The issue of developer fees was raised by slow-growth advocates in last year’s unsuccessful campaign on behalf of Measure A, a growth management and traffic control ballot initiative defeated 56% to 44%. They accused developers and tollway officials of deliberately misleading the public by using the 48.5% figure for the developers’ contribution towards tollway costs in literature aimed at defusing anti-developer sentiment among voters.
Meyer said this week that he expects members of the San Joaquin Hills and Foothill/Eastern Transportation Corridor agencies, which oversee the tollway projects, to choose among eight fee-hike options at their regular meeting on Thursday, and ask for additional details on one or two specific proposals for consideration at next month’s board meeting.
“Of course, this will be done with the understanding that there will be a lot of debate, because there are sharply different views,” Meyer said.

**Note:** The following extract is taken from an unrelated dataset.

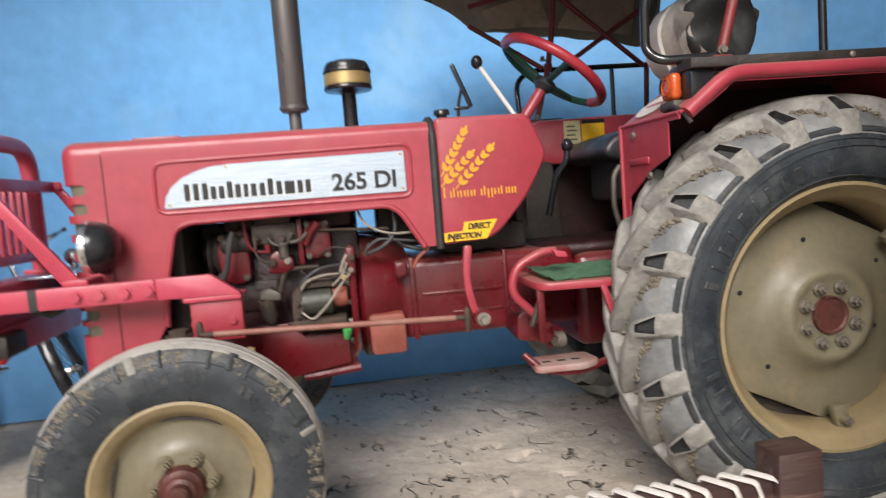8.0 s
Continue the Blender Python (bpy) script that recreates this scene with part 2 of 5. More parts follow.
def crack_earth(m):
    """Fine shrinkage cracks and dark pits, in patches."""
    nt = m.node_tree
    nodes, link = nt.nodes, nt.links.new
    bsdf = nodes["Principled BSDF"]
    old = bsdf.inputs["Base Color"].links[0].from_socket
    bump = bsdf.inputs["Normal"].links[0].from_node
    coord = nodes.new("ShaderNodeTexCoord")
    warp = nodes.new("ShaderNodeTexNoise")
    warp.inputs["Scale"].default_value, warp.inputs["Detail"].default_value = 9, 4
    link(coord.outputs["Object"], warp.inputs["Vector"])
    add = nodes.new("ShaderNodeVectorMath")
    add.operation = "MULTIPLY_ADD"
    add.inputs[1].default_value = (0.16, 0.16, 0.16)
    link(warp.outputs["Color"], add.inputs[0])
    link(coord.outputs["Object"], add.inputs[2])
    vor = nodes.new("ShaderNodeTexVoronoi")
    vor.feature = "DISTANCE_TO_EDGE"
    vor.inputs["Scale"].default_value = 7
    along = nodes.new("ShaderNodeMapping")
    along.inputs["Scale"].default_value = (2.6, 0.8, 1.0)
    along.inputs["Rotation"].default_value = (0, 0, 0.15)
    link(add.outputs[0], along.inputs[0])
    link(along.outputs[0], vor.inputs["Vector"])
    line = nodes.new("ShaderNodeMapRange")
    line.inputs["From Min"].default_value, line.inputs["From Max"].default_value = 0.075, 0.030
    link(vor.outputs["Distance"], line.inputs["Value"])
    patch = nodes.new("ShaderNodeTexNoise")
    patch.inputs["Scale"].default_value, patch.inputs["Detail"].default_value, patch.inputs["Roughness"].default_value = 4.5, 4, 0.7
    link(coord.outputs["Object"], patch.inputs["Vector"])
    mask = nodes.new("ShaderNodeMapRange")
    mask.inputs["From Min"].default_value, mask.inputs["From Max"].default_value = 0.56, 0.66
    link(patch.outputs["Fac"], mask.inputs["Value"])
    both = nodes.new("ShaderNodeMath")
    both.operation = "MULTIPLY"
    link(line.outputs[0], both.inputs[0])
    link(mask.outputs[0], both.inputs[1])
    x = nodes.new("ShaderNodeMix")
    x.data_type = "RGBA"
    link(both.outputs[0], x.inputs["Factor"])
    link(old, x.inputs["A"])
    x.inputs["B"].default_value = (0.075, 0.058, 0.045, 1)
    link(x.outputs["Result"], bsdf.inputs["Base Color"])
    inv = nodes.new("ShaderNodeMath")
    inv.operation, inv.inputs[0].default_value = "SUBTRACT", 1.0
    link(both.outputs[0], inv.inputs[1])
    b2 = nodes.new("ShaderNodeBump")
    b2.inputs["Strength"].default_value, b2.inputs["Distance"].default_value = 1.0, 0.03
    link(inv.outputs[0], b2.inputs["Height"])
    link(bump.outputs[0], b2.inputs["Normal"])
    link(b2.outputs[0], bsdf.inputs["Normal"])


crack_earth(EARTH)


# ---- helpers for meshes ----
def finish(bm, name, mat, smooth=35):
    me = bpy.data.meshes.new(name)
    bmesh.ops.recalc_face_normals(bm, faces=bm.faces)
    bm.to_mesh(me)
    bm.free()
    for m in mat if isinstance(mat, (list, tuple)) else [mat]:
        me.materials.append(m)
    if smooth:
        me.polygons.foreach_set("use_smooth", [True] * len(me.polygons))
        me.set_sharp_from_angle(angle=radians(smooth))
    return me


def thing(name, base, label, category, group="", kind=""):
    ob = new(name)
    ob.empty_display_size = 0.1
    ob.matrix_world = pose(*base)
    return tagged(ob, label, category, group, kind)


BASES = {}


def part(name, bm, mat, parent, label="", smooth=35):
    """One bmesh, in the world's metres, as one mesh under a thing or a part."""
    me = bm if isinstance(bm, bpy.types.Mesh) else finish(bm, name, mat, smooth)
    ob = new(name, me)
    ob.parent = parent
    if not BASES.get(parent.name, None) == "local":
        ob.matrix_parent_inverse = world_of(parent).inverted()
    return tagged(ob, label)


def world_of(ob):
    if ob.parent:
        return world_of(ob.parent) @ ob.matrix_parent_inverse @ ob.matrix_basis
    return ob.matrix_basis.copy()


def solo(name, bm, mat, label, category, group="", kind="", smooth=35):
    return tagged(new(name, finish(bm, name, mat, smooth)), label, category, group, kind)


def bevel_all(bm, r, seg=2, angle=30):
    if r > 0:
        edges = [e for e in bm.edges if len(e.link_faces) == 2 and e.calc_face_angle(0) > radians(angle)]
        bmesh.ops.bevel(bm, geom=edges, offset=r, segments=seg, profile=0.5, affect="EDGES", clamp_overlap=True)
    return bm


def box(x0, x1, y0, y1, z0, z1, r=0.004, seg=2, bm=None):
    b = bmesh.new()
    bmesh.ops.create_cube(b, size=1, matrix=Matrix.Translation(((x0 + x1) / 2, (y0 + y1) / 2, (z0 + z1) / 2)) @ Matrix.Diagonal((x1 - x0, y1 - y0, z1 - z0, 1)))
    bevel_all(b, r, seg)
    return join(bm, b)


def join(bm, b):
    if bm is None:
        return b
    me = bpy.data.meshes.new("tmp")
    b.to_mesh(me)
    b.free()
    bm.from_mesh(me)
    bpy.data.meshes.remove(me)
    return bm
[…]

One of the proposals considered a front-runner, said Meyer, would increase developer fees from a current minimum of $1,062 for a single-family residence in an area served by the planned San Joaquin Hills tollway to a new minimum of $1,720.
Areas along tollways are divided into two zones. The minimum rates are charged for new houses built in the zone farthest from the tollway route. Homes in the zone closest to the new San Joaquin Hills tollway would see fees rise from $1,372 currently to $2,220.
A similar tollway fee system is used for the planned Foothill/Eastern tollways, where the current minimum fee of $967 would increase to $2,410 for each single-family residence under the leading proposal, and homes closer to the route would see fees go from $1,360 currently to $3,355.
Another option would send fees as high as $3,905 per house, if officials attempt to redefine developers’ so-called fair share of tollway costs, increasing it to 54.71% from the current 48.48%.
The different options were prepared for tollway officials by the accounting and management consulting firm of Deloitte, Haskins & Sells.
The tollway fees are collected at the time a developer is issued a building permit and are added to fees already levied on developers for new libraries, schools, and other public facilities--fees that typically total more than $12,000 per house.